SUPPLIED INFORMATION start

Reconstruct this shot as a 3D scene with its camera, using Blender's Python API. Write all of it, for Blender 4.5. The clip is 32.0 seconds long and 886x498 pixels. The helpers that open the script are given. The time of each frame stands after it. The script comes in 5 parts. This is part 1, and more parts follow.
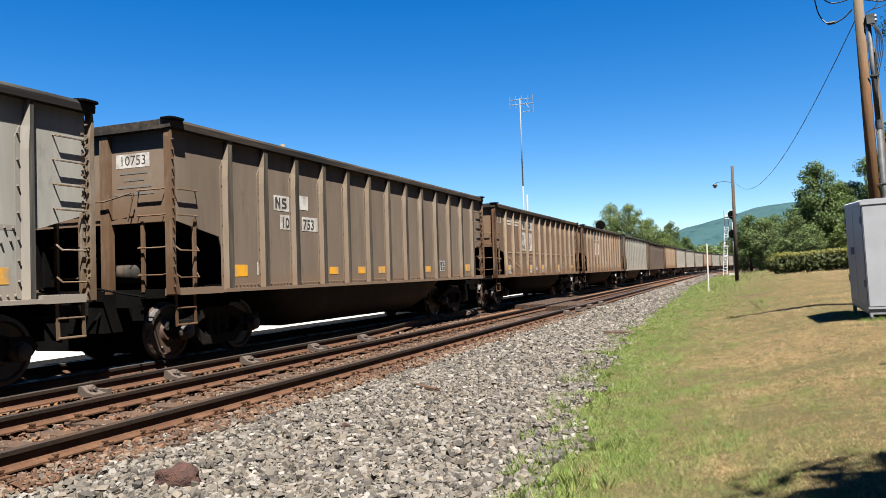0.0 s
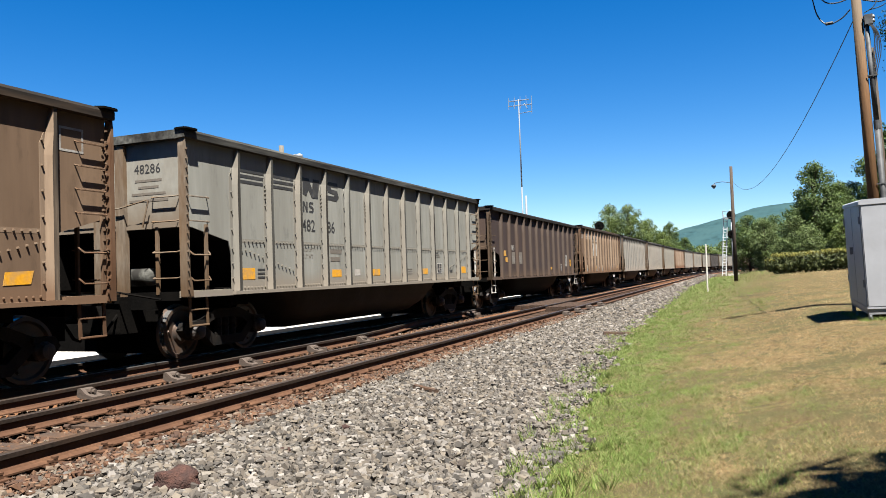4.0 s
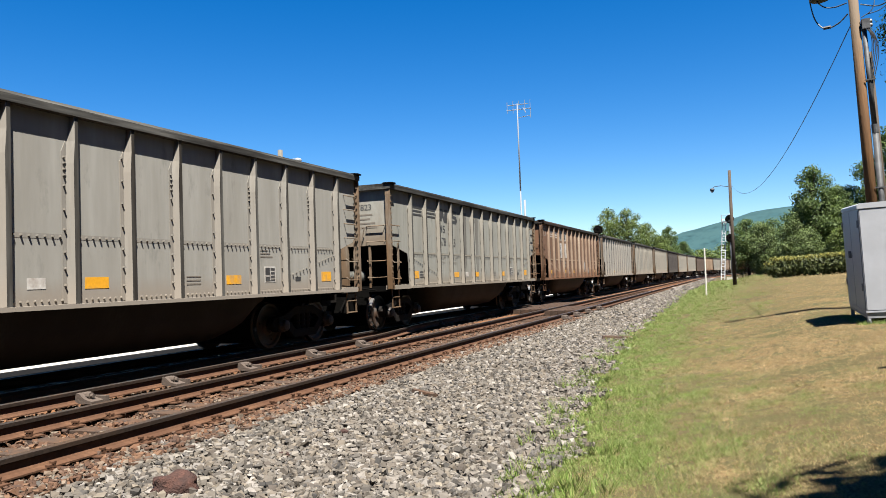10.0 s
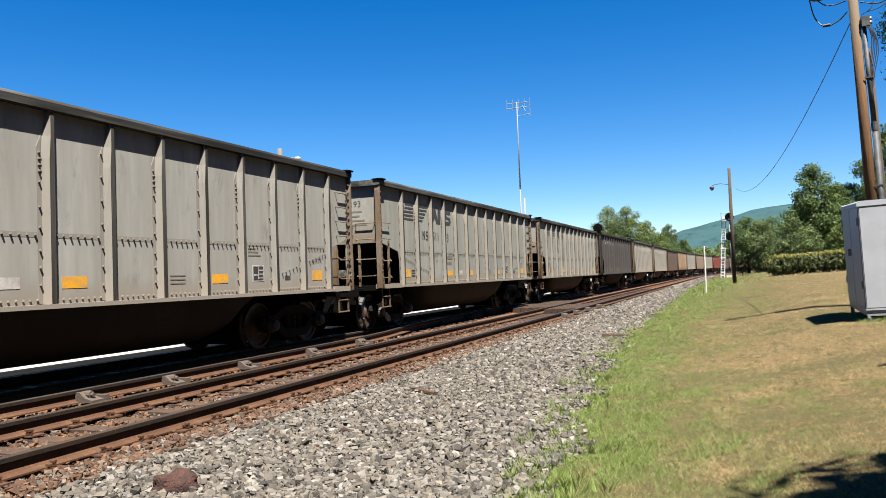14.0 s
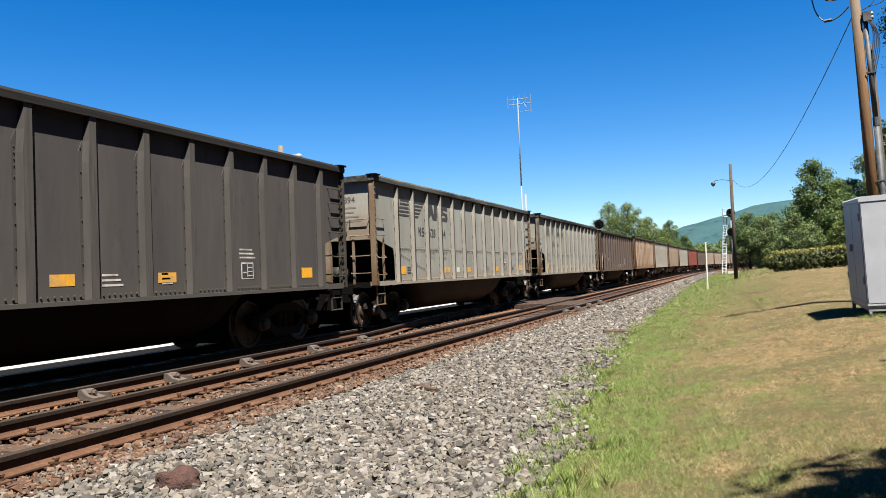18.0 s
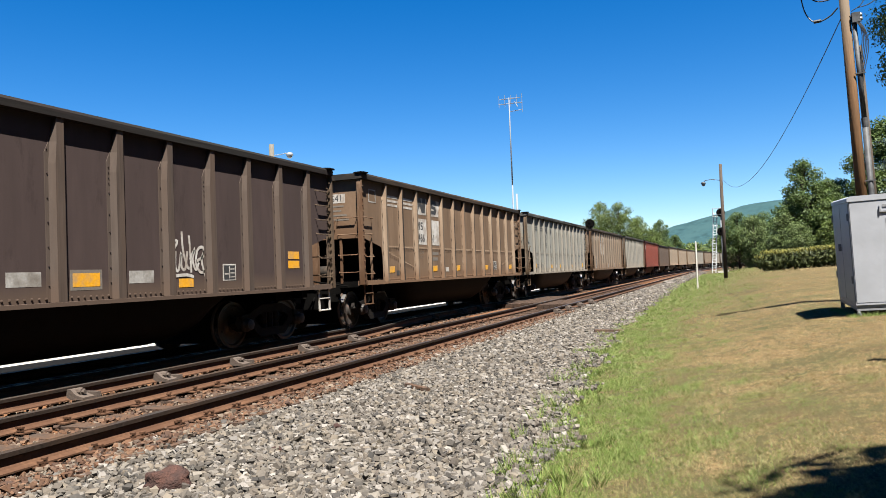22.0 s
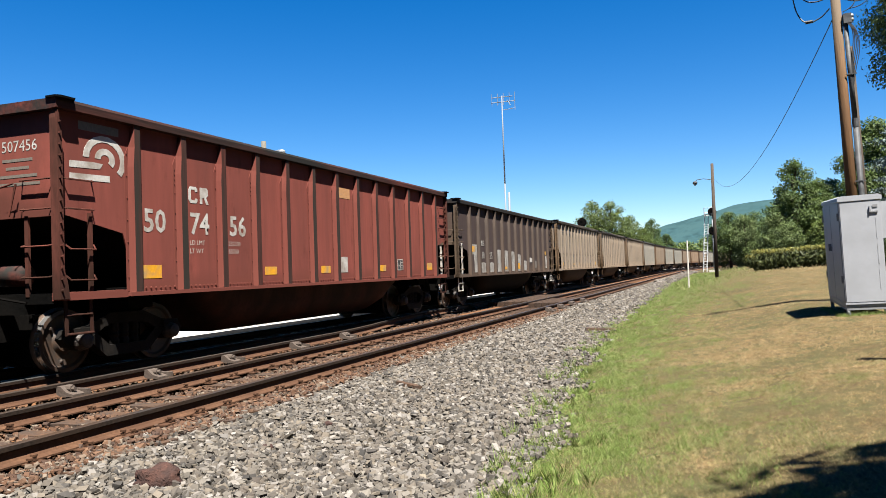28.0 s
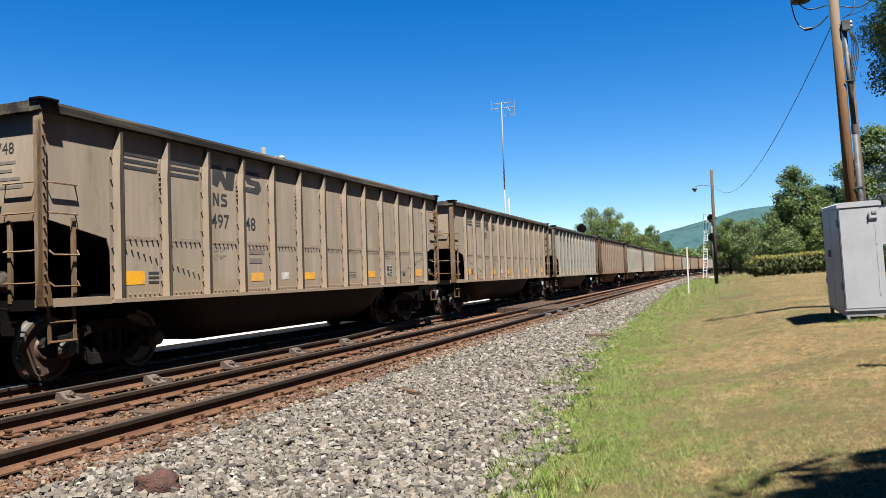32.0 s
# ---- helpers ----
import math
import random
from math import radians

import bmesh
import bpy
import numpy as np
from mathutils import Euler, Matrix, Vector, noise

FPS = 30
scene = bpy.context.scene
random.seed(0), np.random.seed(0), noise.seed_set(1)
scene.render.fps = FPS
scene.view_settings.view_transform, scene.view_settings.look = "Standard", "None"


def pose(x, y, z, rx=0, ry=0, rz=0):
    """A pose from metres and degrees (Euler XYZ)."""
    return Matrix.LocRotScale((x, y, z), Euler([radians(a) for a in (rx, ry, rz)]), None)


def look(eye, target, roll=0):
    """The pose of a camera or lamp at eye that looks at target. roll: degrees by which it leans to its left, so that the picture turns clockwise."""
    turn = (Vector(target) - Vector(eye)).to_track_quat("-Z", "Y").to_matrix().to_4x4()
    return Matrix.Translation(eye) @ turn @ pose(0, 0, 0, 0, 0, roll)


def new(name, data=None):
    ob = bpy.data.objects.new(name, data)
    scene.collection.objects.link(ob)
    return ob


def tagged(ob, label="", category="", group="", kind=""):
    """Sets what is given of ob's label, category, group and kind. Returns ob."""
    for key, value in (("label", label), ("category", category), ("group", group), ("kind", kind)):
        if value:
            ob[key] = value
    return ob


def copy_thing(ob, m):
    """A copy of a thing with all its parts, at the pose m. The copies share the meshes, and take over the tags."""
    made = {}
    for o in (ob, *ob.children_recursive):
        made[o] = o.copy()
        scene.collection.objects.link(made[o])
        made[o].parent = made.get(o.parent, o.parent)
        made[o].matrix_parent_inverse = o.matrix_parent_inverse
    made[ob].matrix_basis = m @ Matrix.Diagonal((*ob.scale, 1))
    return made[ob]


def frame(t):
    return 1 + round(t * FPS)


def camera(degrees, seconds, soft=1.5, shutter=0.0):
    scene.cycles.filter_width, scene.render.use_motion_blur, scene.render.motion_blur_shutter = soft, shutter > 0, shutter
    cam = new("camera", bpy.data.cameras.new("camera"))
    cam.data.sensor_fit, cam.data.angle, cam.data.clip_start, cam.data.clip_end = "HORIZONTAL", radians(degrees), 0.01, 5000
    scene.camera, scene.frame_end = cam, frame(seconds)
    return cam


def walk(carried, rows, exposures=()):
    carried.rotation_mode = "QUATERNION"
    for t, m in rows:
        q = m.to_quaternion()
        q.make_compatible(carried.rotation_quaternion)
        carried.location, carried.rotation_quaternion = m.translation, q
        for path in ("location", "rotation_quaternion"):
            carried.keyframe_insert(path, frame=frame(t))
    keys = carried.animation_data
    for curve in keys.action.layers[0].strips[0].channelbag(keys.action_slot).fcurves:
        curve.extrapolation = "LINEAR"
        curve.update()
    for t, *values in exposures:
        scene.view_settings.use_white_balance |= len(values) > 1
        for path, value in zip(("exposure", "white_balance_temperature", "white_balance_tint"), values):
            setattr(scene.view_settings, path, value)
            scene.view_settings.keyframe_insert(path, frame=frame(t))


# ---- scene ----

SUPPLIED INFORMATION end

### [EXERCISE DIRECTIONS]
What is needed is an exact reproduction of the data, pictures excluded.

### [REPLY]
Reconstruct this shot as a 3D scene with its camera, using Blender's Python API. Write all of it, for Blender 4.5. The clip is 32.0 seconds long and 886x498 pixels. The helpers that open the script are given. The time of each frame stands after it. The script comes in 5 parts. This is part 1, and more parts follow.
0.0 s
4.0 s
10.0 s
14.0 s
18.0 s
22.0 s
28.0 s
32.0 s
# ---- helpers ----
import math
import random
from math import radians

import bmesh
import bpy
import numpy as np
from mathutils import Euler, Matrix, Vector, noise

FPS = 30
scene = bpy.context.scene
random.seed(0), np.random.seed(0), noise.seed_set(1)
scene.render.fps = FPS
scene.view_settings.view_transform, scene.view_settings.look = "Standard", "None"


def pose(x, y, z, rx=0, ry=0, rz=0):
    """A pose from metres and degrees (Euler XYZ)."""
    return Matrix.LocRotScale((x, y, z), Euler([radians(a) for a in (rx, ry, rz)]), None)


def look(eye, target, roll=0):
    """The pose of a camera or lamp at eye that looks at target. roll: degrees by which it leans to its left, so that the picture turns clockwise."""
    turn = (Vector(target) - Vector(eye)).to_track_quat("-Z", "Y").to_matrix().to_4x4()
    return Matrix.Translation(eye) @ turn @ pose(0, 0, 0, 0, 0, roll)


def new(name, data=None):
    ob = bpy.data.objects.new(name, data)
    scene.collection.objects.link(ob)
    return ob


def tagged(ob, label="", category="", group="", kind=""):
    """Sets what is given of ob's label, category, group and kind. Returns ob."""
    for key, value in (("label", label), ("category", category), ("group", group), ("kind", kind)):
        if value:
            ob[key] = value
    return ob


def copy_thing(ob, m):
    """A copy of a thing with all its parts, at the pose m. The copies share the meshes, and take over the tags."""
    made = {}
    for o in (ob, *ob.children_recursive):
        made[o] = o.copy()
        scene.collection.objects.link(made[o])
        made[o].parent = made.get(o.parent, o.parent)
        made[o].matrix_parent_inverse = o.matrix_parent_inverse
    made[ob].matrix_basis = m @ Matrix.Diagonal((*ob.scale, 1))
    return made[ob]


def frame(t):
    return 1 + round(t * FPS)


def camera(degrees, seconds, soft=1.5, shutter=0.0):
    scene.cycles.filter_width, scene.render.use_motion_blur, scene.render.motion_blur_shutter = soft, shutter > 0, shutter
    cam = new("camera", bpy.data.cameras.new("camera"))
    cam.data.sensor_fit, cam.data.angle, cam.data.clip_start, cam.data.clip_end = "HORIZONTAL", radians(degrees), 0.01, 5000
    scene.camera, scene.frame_end = cam, frame(seconds)
    return cam


def walk(carried, rows, exposures=()):
    carried.rotation_mode = "QUATERNION"
    for t, m in rows:
        q = m.to_quaternion()
        q.make_compatible(carried.rotation_quaternion)
        carried.location, carried.rotation_quaternion = m.translation, q
        for path in ("location", "rotation_quaternion"):
            carried.keyframe_insert(path, frame=frame(t))
    keys = carried.animation_data
    for curve in keys.action.layers[0].strips[0].channelbag(keys.action_slot).fcurves:
        curve.extrapolation = "LINEAR"
        curve.update()
    for t, *values in exposures:
        scene.view_settings.use_white_balance |= len(values) > 1
        for path, value in zip(("exposure", "white_balance_temperature", "white_balance_tint"), values):
            setattr(scene.view_settings, path, value)
            scene.view_settings.keyframe_insert(path, frame=frame(t))


# ---- scene ----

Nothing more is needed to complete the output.